SHORT EXERCISE –
Only a number is wanted. Count the lines holding the string "Continue".
════════════════════
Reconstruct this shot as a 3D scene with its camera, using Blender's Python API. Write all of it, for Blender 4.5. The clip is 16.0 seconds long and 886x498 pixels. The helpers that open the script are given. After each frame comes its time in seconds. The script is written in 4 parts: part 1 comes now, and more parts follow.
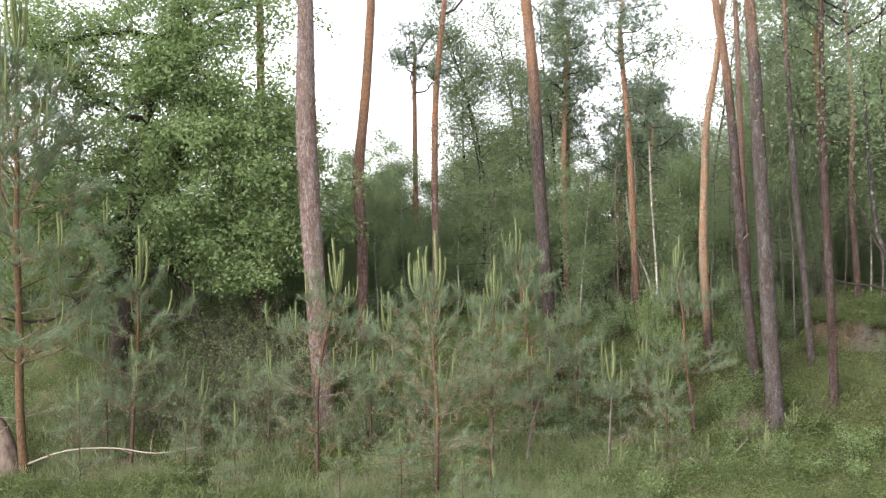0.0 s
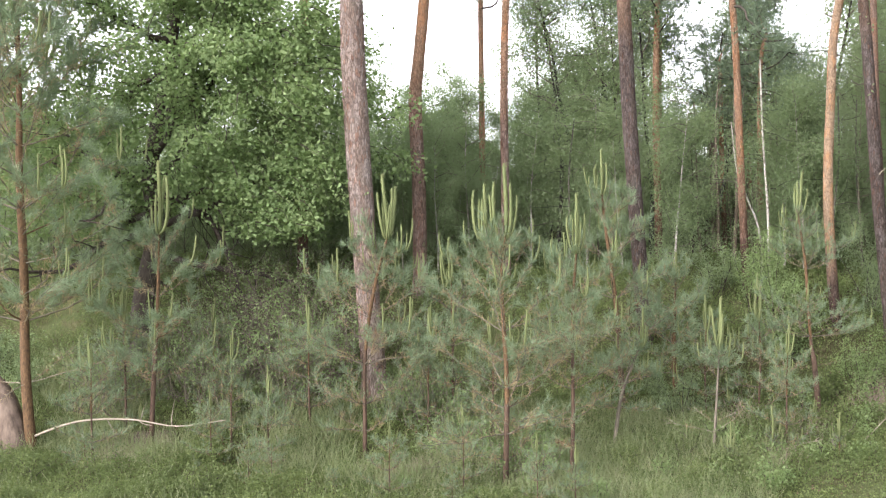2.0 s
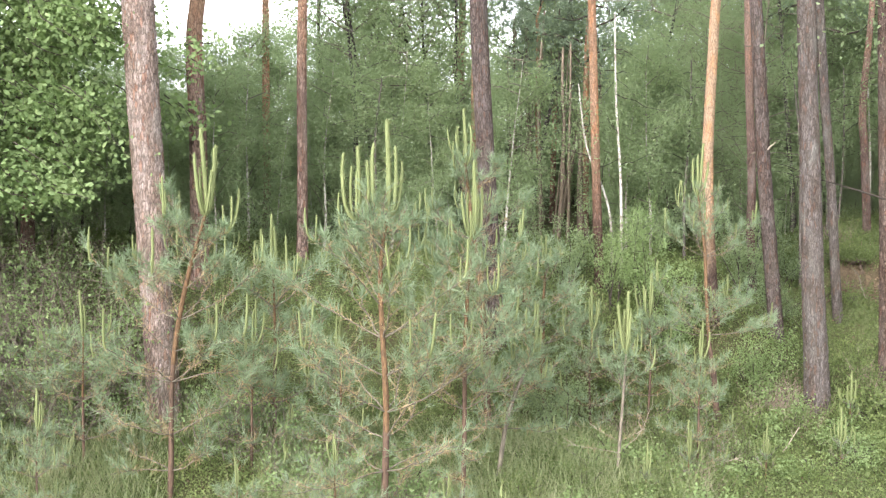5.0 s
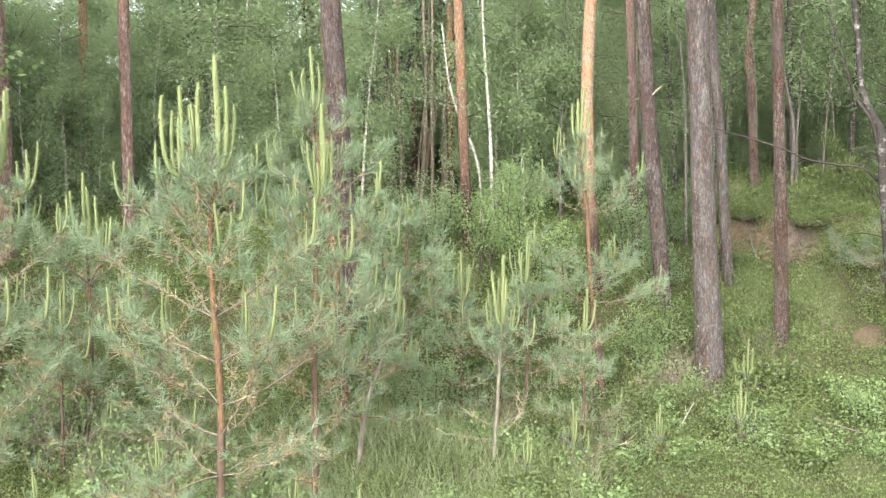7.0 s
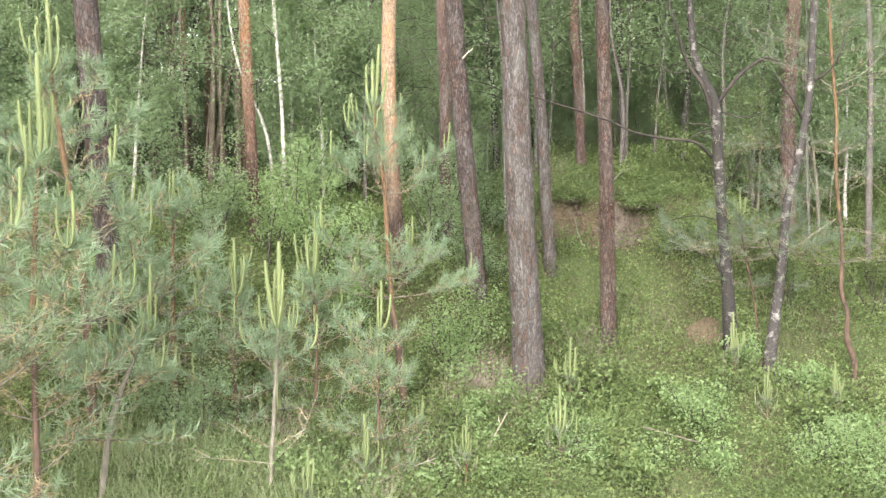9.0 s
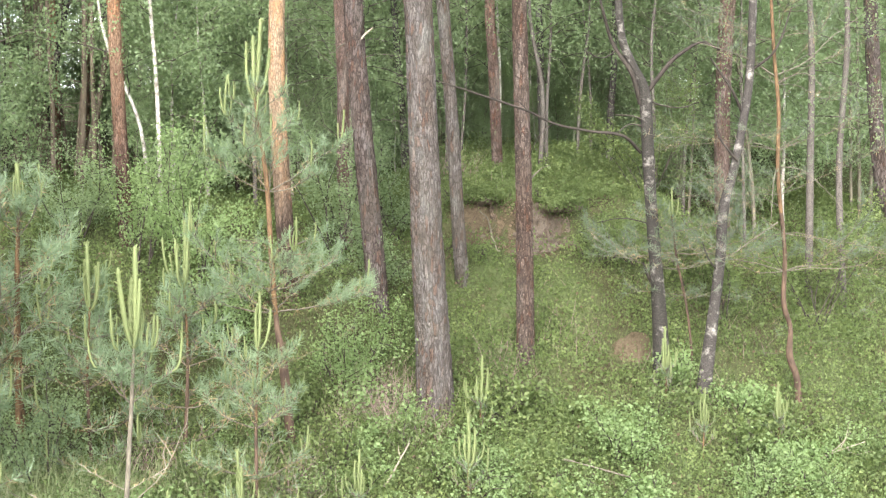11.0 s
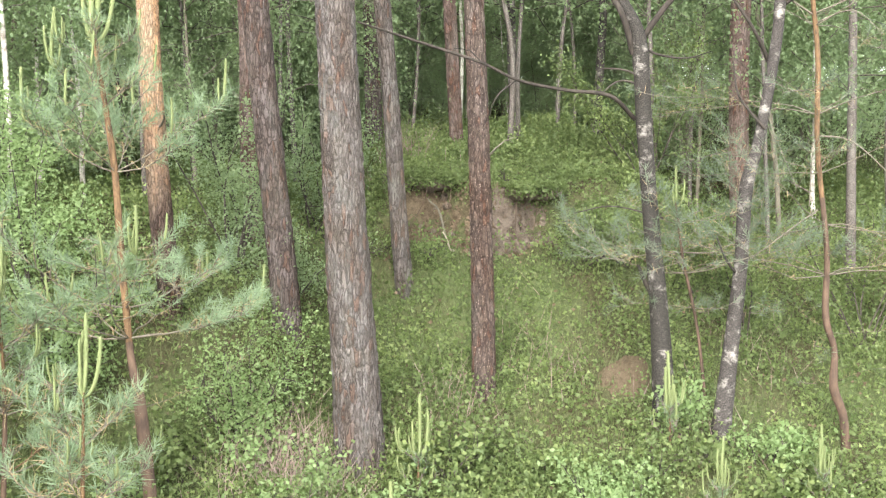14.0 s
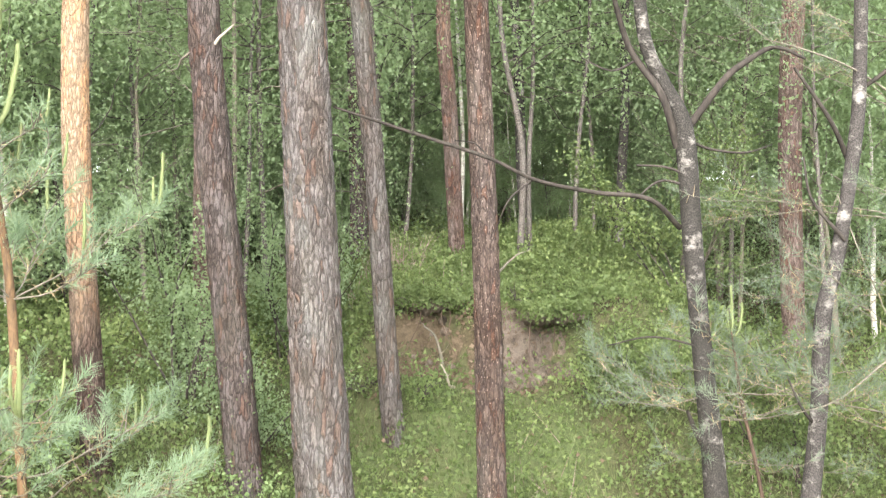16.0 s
════════════════════
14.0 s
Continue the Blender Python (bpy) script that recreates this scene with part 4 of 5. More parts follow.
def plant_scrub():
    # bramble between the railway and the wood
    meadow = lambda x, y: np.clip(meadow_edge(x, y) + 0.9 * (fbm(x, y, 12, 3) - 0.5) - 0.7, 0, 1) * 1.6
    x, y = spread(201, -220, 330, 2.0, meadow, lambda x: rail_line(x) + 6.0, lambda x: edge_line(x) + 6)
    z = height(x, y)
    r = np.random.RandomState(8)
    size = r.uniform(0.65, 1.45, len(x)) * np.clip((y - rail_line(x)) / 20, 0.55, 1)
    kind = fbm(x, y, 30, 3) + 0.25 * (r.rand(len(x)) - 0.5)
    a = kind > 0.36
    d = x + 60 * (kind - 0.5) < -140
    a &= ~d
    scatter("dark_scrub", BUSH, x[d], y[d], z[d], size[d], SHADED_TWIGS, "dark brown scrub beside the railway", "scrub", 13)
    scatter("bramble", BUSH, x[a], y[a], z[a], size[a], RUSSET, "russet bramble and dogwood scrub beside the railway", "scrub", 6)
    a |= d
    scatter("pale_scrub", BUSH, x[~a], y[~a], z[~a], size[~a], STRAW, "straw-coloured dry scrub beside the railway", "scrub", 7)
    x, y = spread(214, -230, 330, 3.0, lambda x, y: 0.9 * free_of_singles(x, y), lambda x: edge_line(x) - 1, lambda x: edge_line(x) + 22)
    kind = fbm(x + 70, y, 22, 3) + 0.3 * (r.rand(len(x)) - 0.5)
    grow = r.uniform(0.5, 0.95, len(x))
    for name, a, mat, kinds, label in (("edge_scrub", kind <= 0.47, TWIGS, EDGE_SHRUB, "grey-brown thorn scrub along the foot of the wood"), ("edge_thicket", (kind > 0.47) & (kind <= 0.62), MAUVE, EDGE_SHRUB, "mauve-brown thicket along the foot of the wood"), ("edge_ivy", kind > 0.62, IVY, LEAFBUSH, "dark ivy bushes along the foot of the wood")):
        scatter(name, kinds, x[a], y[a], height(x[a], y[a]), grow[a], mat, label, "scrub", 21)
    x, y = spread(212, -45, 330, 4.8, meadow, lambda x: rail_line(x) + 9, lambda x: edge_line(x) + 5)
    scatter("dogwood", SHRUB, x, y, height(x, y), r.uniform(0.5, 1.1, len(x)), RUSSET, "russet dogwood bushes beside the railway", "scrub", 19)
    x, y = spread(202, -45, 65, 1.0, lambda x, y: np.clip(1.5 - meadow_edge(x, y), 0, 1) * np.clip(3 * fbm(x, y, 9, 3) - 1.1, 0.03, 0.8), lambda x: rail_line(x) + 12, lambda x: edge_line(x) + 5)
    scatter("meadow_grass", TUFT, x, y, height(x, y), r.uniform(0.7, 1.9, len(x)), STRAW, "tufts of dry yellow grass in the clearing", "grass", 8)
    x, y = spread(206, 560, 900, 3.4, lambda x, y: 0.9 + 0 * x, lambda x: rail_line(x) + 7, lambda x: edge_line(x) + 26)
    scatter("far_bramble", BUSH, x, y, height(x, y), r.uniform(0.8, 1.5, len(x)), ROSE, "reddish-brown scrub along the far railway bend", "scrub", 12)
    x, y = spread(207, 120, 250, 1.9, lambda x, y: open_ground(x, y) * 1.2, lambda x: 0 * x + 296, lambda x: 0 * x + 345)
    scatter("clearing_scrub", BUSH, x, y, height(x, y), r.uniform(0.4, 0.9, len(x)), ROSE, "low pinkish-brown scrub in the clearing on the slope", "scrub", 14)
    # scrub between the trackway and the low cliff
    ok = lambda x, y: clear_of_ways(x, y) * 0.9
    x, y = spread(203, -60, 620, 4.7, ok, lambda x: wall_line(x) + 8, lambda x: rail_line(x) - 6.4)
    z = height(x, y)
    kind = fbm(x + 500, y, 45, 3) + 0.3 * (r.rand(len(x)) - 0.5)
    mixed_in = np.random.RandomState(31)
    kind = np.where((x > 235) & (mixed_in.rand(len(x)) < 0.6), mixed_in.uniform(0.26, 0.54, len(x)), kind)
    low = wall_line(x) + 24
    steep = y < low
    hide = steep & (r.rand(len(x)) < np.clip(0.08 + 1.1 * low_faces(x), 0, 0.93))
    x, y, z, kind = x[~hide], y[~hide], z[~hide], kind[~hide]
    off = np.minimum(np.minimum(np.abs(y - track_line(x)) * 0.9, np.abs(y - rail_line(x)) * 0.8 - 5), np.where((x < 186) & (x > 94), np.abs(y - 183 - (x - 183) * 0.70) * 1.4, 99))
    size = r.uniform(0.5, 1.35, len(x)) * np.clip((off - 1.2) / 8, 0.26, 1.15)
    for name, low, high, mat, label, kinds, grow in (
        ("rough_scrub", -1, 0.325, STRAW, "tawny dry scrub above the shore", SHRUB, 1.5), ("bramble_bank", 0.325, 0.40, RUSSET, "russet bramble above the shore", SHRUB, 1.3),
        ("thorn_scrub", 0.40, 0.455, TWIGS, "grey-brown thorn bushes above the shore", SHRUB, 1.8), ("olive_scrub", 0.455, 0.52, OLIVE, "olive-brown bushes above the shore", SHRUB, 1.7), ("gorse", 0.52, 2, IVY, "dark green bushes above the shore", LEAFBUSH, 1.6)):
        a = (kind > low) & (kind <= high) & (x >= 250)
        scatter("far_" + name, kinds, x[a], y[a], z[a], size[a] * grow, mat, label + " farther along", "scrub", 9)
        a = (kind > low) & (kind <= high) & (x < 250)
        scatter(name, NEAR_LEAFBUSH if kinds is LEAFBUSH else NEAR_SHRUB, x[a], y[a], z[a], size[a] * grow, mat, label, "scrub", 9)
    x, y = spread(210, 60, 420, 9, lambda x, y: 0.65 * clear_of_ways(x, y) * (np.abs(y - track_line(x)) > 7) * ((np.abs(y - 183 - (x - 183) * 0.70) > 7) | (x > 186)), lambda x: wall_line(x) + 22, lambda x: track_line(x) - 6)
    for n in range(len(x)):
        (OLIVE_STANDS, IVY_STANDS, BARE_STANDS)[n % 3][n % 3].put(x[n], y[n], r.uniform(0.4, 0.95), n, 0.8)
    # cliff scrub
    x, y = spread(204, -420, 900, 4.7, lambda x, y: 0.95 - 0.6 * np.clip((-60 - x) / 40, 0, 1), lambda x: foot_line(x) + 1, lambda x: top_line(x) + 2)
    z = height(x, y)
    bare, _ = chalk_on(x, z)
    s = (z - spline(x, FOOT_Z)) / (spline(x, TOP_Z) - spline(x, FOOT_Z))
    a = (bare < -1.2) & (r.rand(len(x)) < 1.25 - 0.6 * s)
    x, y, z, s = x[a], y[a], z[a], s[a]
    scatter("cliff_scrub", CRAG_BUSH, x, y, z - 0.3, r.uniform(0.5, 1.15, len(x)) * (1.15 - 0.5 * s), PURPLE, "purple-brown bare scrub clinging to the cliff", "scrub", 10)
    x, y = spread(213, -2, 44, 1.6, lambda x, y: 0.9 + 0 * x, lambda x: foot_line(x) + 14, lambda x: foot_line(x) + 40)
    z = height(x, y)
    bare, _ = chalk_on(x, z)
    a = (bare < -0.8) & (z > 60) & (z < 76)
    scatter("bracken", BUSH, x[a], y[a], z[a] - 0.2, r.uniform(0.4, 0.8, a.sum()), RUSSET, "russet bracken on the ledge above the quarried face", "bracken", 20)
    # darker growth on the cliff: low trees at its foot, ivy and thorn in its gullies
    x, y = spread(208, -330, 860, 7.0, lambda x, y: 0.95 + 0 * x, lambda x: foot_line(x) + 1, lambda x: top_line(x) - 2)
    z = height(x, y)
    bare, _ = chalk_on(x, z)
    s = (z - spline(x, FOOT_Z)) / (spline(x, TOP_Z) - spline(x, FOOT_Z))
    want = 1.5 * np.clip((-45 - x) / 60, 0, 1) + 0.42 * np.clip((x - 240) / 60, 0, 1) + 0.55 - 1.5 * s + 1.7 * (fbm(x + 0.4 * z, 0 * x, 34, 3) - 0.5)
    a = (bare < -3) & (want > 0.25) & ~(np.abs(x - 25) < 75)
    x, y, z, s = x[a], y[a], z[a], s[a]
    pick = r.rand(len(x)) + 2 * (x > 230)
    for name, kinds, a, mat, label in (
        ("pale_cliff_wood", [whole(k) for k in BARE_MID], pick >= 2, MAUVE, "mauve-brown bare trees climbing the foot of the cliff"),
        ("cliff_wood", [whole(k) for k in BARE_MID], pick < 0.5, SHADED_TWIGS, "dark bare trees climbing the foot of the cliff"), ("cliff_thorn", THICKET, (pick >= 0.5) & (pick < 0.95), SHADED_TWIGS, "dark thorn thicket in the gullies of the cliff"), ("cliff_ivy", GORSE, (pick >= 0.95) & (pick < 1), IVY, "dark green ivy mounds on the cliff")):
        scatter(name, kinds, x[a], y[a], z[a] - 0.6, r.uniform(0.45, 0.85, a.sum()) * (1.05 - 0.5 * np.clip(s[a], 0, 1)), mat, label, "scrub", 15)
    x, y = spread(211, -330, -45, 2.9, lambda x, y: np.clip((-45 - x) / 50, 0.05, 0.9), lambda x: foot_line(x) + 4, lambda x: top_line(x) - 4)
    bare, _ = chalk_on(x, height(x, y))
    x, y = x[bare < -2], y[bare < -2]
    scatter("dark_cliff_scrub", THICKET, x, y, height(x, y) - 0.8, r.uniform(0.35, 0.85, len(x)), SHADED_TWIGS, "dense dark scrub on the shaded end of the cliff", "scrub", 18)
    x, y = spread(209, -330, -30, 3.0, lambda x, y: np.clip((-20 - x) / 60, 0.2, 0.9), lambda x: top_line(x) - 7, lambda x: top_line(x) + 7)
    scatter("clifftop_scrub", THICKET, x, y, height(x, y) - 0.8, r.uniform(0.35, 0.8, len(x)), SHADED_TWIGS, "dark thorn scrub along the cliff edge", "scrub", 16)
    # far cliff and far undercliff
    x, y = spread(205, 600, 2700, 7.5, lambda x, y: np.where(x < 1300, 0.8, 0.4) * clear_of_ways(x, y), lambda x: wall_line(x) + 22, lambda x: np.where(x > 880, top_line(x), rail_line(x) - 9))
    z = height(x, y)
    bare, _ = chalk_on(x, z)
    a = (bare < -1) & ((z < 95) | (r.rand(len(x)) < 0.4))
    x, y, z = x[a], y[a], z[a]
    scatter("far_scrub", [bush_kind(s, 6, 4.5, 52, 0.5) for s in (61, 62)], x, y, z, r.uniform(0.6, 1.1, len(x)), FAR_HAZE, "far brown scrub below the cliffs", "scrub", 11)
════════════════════
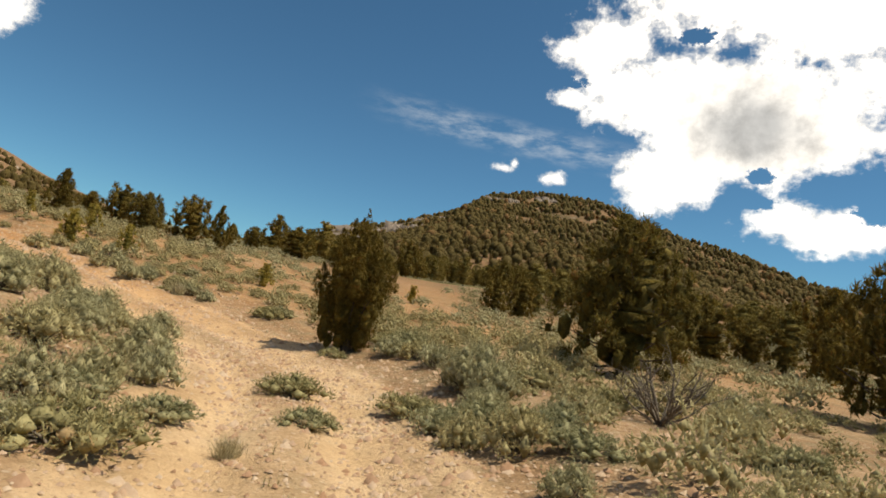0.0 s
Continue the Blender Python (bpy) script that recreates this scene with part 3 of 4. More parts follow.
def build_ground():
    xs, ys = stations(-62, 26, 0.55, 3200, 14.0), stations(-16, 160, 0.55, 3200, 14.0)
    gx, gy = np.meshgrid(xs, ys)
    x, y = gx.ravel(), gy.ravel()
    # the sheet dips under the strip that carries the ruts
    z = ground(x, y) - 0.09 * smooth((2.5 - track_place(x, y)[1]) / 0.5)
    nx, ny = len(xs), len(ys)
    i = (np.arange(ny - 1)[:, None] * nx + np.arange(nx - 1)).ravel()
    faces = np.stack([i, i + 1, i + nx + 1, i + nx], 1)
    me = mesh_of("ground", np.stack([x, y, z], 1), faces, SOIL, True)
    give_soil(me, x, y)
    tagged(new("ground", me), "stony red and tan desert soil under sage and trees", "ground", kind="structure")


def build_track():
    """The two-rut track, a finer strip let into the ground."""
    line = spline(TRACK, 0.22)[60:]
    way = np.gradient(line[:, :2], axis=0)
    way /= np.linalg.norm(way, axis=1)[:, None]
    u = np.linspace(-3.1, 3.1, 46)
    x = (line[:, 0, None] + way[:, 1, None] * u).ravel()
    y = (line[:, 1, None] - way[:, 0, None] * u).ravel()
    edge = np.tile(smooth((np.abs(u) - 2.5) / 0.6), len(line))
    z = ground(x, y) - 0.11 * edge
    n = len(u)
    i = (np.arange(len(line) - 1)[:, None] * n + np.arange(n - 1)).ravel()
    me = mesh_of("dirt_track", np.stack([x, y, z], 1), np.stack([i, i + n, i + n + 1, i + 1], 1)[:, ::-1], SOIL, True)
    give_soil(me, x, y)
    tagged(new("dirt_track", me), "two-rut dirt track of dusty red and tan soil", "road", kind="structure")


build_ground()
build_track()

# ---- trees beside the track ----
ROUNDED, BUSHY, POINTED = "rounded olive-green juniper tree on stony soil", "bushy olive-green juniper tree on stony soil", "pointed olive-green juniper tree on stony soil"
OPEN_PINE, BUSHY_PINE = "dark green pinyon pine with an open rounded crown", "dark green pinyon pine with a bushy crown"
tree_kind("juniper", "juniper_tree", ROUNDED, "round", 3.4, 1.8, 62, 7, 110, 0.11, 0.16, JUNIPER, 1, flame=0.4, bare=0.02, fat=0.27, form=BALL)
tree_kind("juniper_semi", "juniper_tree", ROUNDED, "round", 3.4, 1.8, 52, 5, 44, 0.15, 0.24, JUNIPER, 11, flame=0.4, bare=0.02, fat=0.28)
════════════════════
RESPONSE BELOW –
2